Best new band: Abbath and Oracles, both of whom deserve an asterisk, as Abbath had a long history with Immortal before their messy split and Oracles is essentially System Divide with new female vocalist Sanna Salou – after that band split when frontman Sven de Caluwe (also of Aborted) and co-vocalist Miri Milman divorced. But from the ashes, two great “new” bands emerged.
Best Discovery: Furia – Polish “nekrofolk” that is way better than their hokey self-description makes them sound.

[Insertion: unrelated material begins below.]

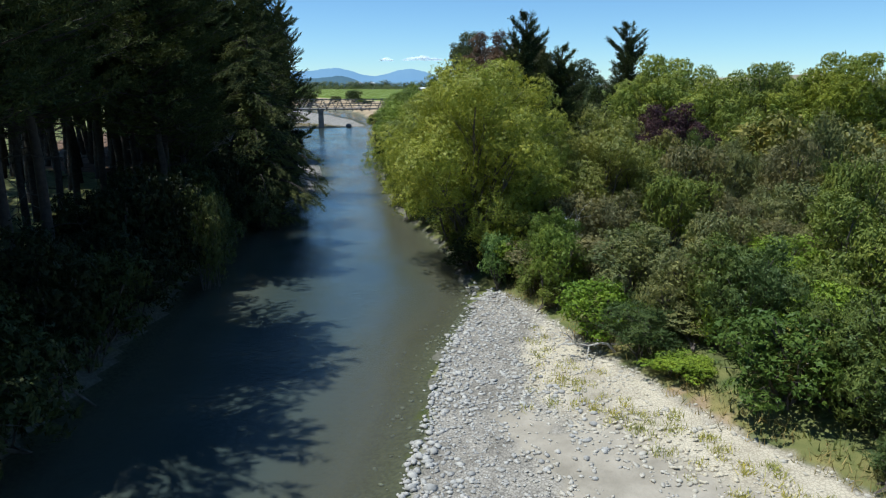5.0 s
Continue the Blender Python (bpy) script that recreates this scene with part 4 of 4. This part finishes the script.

The band’s new EP, Guido, and full-length Księżyc milczy luty, issued but a month apart last fall, offer some occasionaly disorienting, always unique “nekro” black metal that is actually flavored more by post-metal and jazz than folk.
Major events in the metal world: A new Metallica album that was actually pretty darn good, especially the first disc. “The end” of Black Sabbath.
Predictions for 2017: A Big 4 tour, coming to a football stadium near you this summer.